Stated goal
Leave out the pictures, and retype only the lines from the beginning of the material through the line that contains "pose from metres", including both.

Data segment
-------

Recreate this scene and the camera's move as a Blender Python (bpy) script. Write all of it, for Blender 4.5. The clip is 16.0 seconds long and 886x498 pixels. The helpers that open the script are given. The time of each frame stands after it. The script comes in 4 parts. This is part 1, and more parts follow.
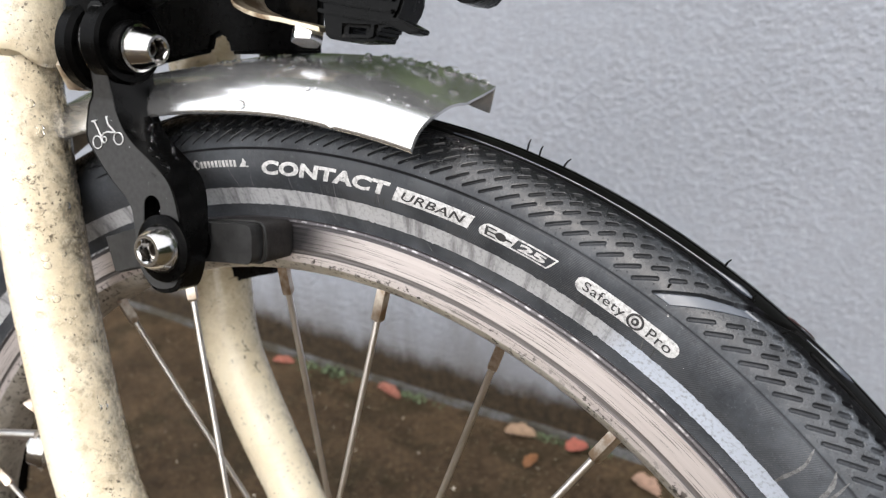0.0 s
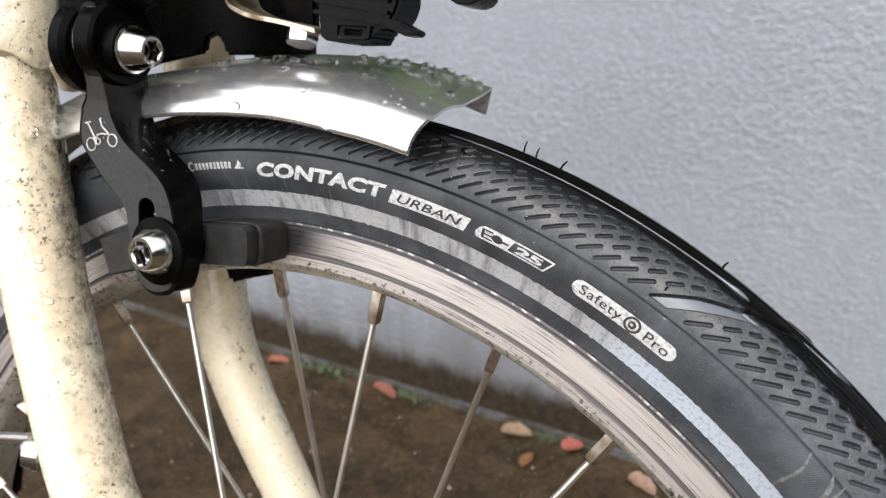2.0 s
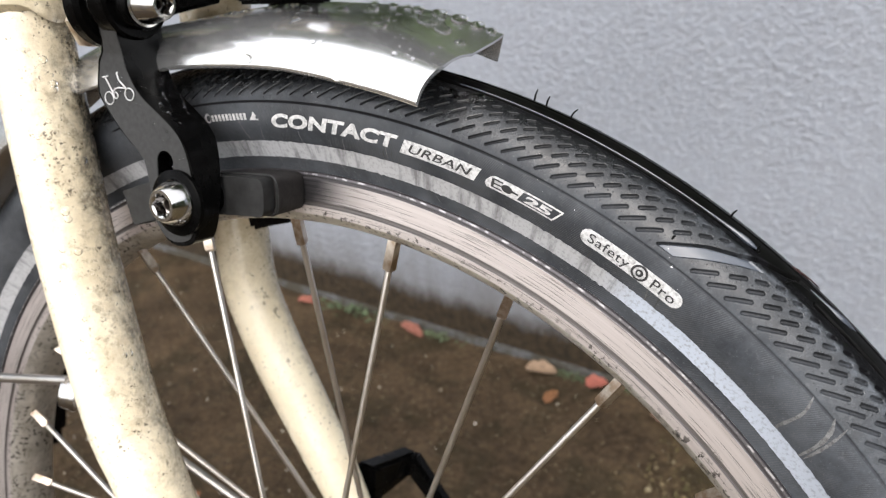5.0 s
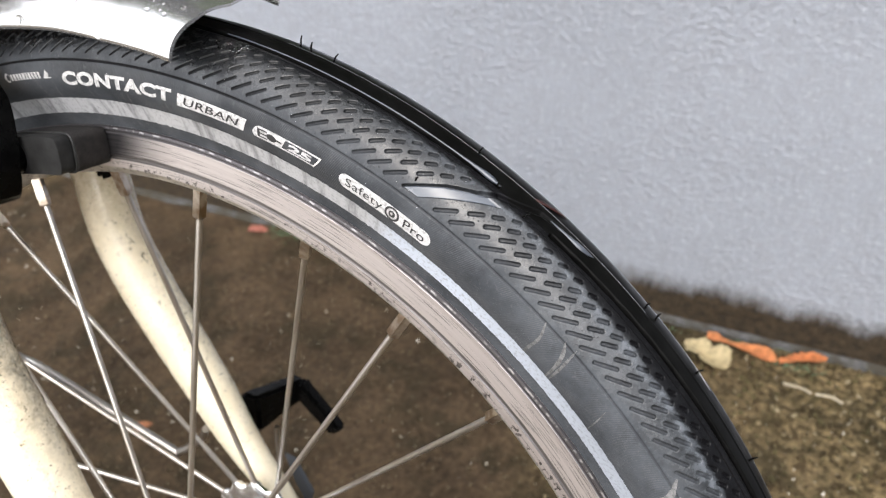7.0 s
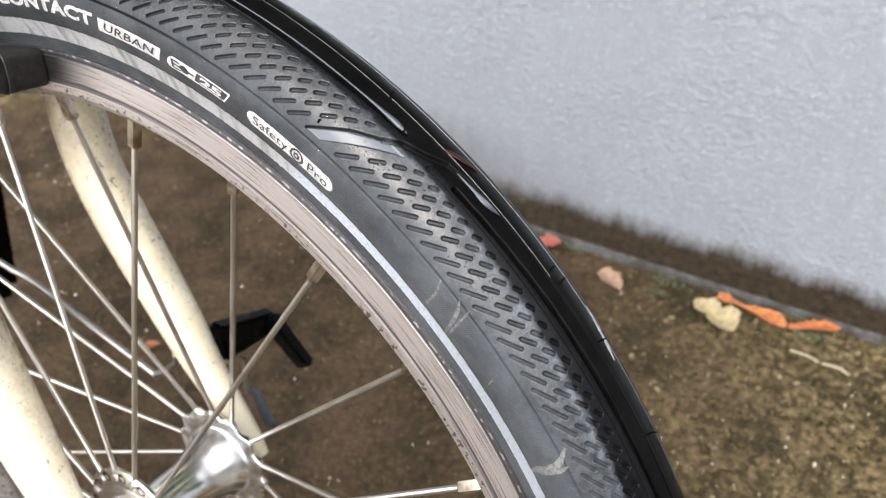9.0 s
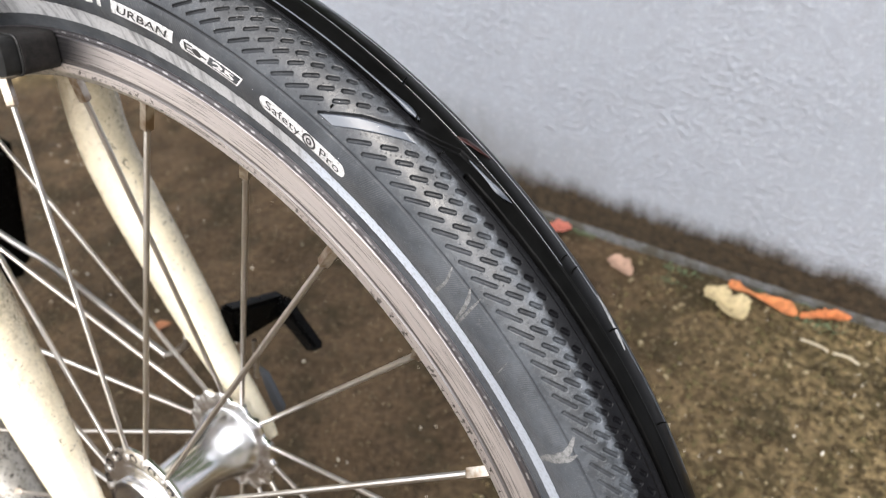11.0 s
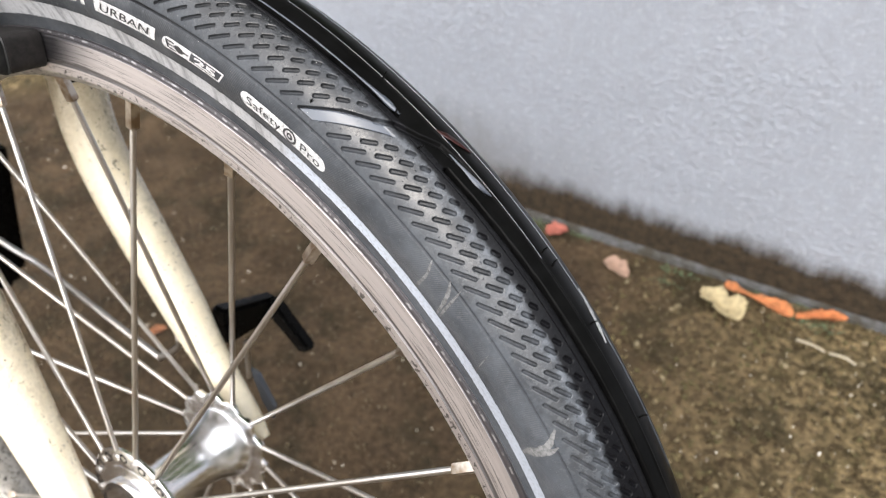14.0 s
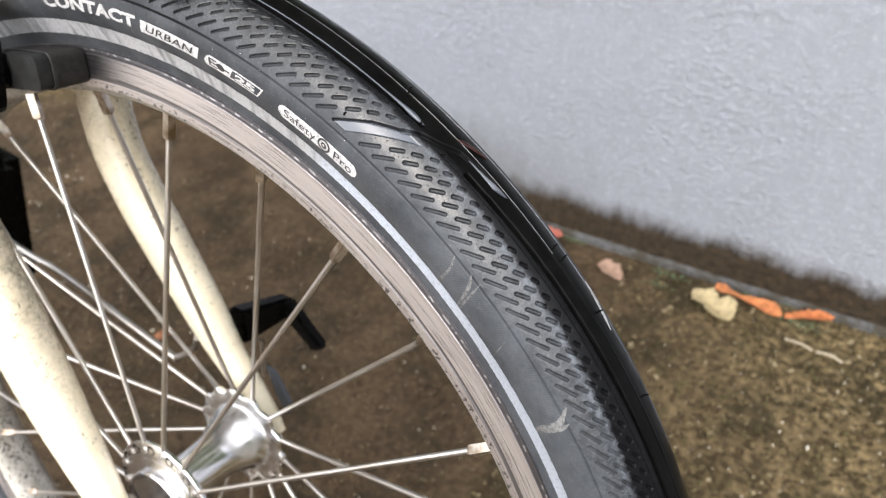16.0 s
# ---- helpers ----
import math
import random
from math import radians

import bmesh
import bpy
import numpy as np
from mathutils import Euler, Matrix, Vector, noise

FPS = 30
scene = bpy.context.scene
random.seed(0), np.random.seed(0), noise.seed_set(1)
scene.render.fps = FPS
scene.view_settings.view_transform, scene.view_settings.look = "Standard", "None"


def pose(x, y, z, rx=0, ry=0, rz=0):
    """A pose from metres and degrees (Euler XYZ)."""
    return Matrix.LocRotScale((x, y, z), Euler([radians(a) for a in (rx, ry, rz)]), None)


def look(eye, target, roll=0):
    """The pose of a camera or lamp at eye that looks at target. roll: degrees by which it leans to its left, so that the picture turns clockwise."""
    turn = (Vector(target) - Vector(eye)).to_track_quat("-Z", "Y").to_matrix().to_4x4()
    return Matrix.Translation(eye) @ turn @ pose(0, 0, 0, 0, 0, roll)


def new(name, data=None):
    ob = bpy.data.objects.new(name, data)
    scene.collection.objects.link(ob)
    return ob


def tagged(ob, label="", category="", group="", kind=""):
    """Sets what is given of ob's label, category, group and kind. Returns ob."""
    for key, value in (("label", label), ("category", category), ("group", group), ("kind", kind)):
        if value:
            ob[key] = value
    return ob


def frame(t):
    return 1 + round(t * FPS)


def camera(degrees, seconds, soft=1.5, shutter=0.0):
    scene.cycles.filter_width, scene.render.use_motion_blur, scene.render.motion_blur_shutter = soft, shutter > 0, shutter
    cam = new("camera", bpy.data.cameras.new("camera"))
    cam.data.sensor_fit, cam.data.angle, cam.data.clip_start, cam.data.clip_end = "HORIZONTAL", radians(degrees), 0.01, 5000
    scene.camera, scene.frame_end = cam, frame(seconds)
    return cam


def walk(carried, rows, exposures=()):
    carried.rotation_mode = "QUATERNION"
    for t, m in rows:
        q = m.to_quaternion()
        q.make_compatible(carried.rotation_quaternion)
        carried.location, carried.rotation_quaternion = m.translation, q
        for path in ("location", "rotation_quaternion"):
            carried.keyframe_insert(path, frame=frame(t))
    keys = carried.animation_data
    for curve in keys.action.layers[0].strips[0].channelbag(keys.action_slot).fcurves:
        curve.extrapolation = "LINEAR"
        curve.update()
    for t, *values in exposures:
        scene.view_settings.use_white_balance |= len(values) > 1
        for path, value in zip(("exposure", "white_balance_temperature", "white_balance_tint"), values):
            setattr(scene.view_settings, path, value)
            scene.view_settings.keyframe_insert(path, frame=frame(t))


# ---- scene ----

# ---------------------------------------------------------------- camera
cam = camera(59.92, 16.0, soft=1.25)
PATH = [
    (0, 0.1209, -0.1329, 0.4618, 67.04, 0.82, 26.94),
    (0.5, 0.1201, -0.1327, 0.4626, 66.98, 0.8, 26.91),
    (1, 0.1195, -0.1332, 0.4631, 66.81, 0.72, 26.74),
    (1.5, 0.1203, -0.1325, 0.4621, 66.8, 0.71, 26.59),
    (2, 0.1202, -0.132, 0.4625, 66.9, 0.73, 26.6),
    (2.5, 0.1191, -0.1323, 0.4619, 66.66, 0.8, 26.69),
    (3, 0.1227, -0.1322, 0.4649, 66.29, 1.05, 26.95),
    (3.2, 0.1234, -0.1329, 0.4651, 66.16, 1.2, 27.36),
    (5.3, 0.1258, -0.1305, 0.4663, 61.91, 2.49, 28.47),
    (5.5, 0.1307, -0.1285, 0.4646, 61.68, 3.08, 28.48),
    (6, 0.1487, -0.117, 0.4697, 59.09, 4.71, 26.72),
    (6.5, 0.1644, -0.1116, 0.4738, 57.34, 5.19, 26.07),
    (7, 0.1752, -0.1086, 0.4728, 55.78, 4.88, 26.18),
    (7.5, 0.18, -0.0957, 0.4662, 54.36, 4.32, 27.18),
    (8, 0.1871, -0.091, 0.4697, 53.7, 4.3, 28.59),
    (8.5, 0.1958, -0.0899, 0.4703, 52.82, 4.15, 29.81),
    (9, 0.2005, -0.0872, 0.4689, 51.56, 3.96, 31.13),
    (9.5, 0.1996, -0.0876, 0.4695, 50.87, 3.87, 31.75),
    (12, 0.2001, -0.0861, 0.4688, 50.39, 4, 32.21),
    (12.5, 0.2011, -0.0861, 0.4677, 50.45, 4.08, 32.24),
    (13, 0.2036, -0.0866, 0.4674, 50.55, 4.09, 32.17),
    (13.5, 0.2049, -0.0859, 0.4669, 50.58, 4.11, 32.11),
    (14, 0.2045, -0.0859, 0.4672, 50.79, 4.17, 32),
    (14.5, 0.2059, -0.0869, 0.4682, 50.96, 4.23, 31.86),
    (15, 0.2084, -0.0898, 0.4692, 51.03, 4.2, 31.69),
    (15.5, 0.2088, -0.0975, 0.4741, 51.09, 4.14, 31.58),
    (16, 0.2074, -0.103, 0.4775, 51.31, 4.04, 31.22),
]
EXPOSE = [(0.0, 0.47), (3.2, 0.47), (5.5, 0.54), (6.2, 0.66), (7.0, 0.74), (8.2, 0.84), (9.0, 0.88), (14.5, 0.89), (16.0, 0.86)]
cam.data.dof.use_dof = True            # a phone's small bright lens, focused on the tyre
cam.data.dof.focus_distance, cam.data.dof.aperture_fstop = 0.184, 22.0
walk(cam, [(t, pose(x, y, z, rx, ry, rz)) for t, x, y, z, rx, ry, rz in PATH], EXPOSE)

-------

Solution
Recreate this scene and the camera's move as a Blender Python (bpy) script. Write all of it, for Blender 4.5. The clip is 16.0 seconds long and 886x498 pixels. The helpers that open the script are given. The time of each frame stands after it. The script comes in 4 parts. This is part 1, and more parts follow.
0.0 s
2.0 s
5.0 s
7.0 s
9.0 s
11.0 s
14.0 s
16.0 s
# ---- helpers ----
import math
import random
from math import radians

import bmesh
import bpy
import numpy as np
from mathutils import Euler, Matrix, Vector, noise

FPS = 30
scene = bpy.context.scene
random.seed(0), np.random.seed(0), noise.seed_set(1)
scene.render.fps = FPS
scene.view_settings.view_transform, scene.view_settings.look = "Standard", "None"


def pose(x, y, z, rx=0, ry=0, rz=0):
    """A pose from metres and degrees (Euler XYZ)."""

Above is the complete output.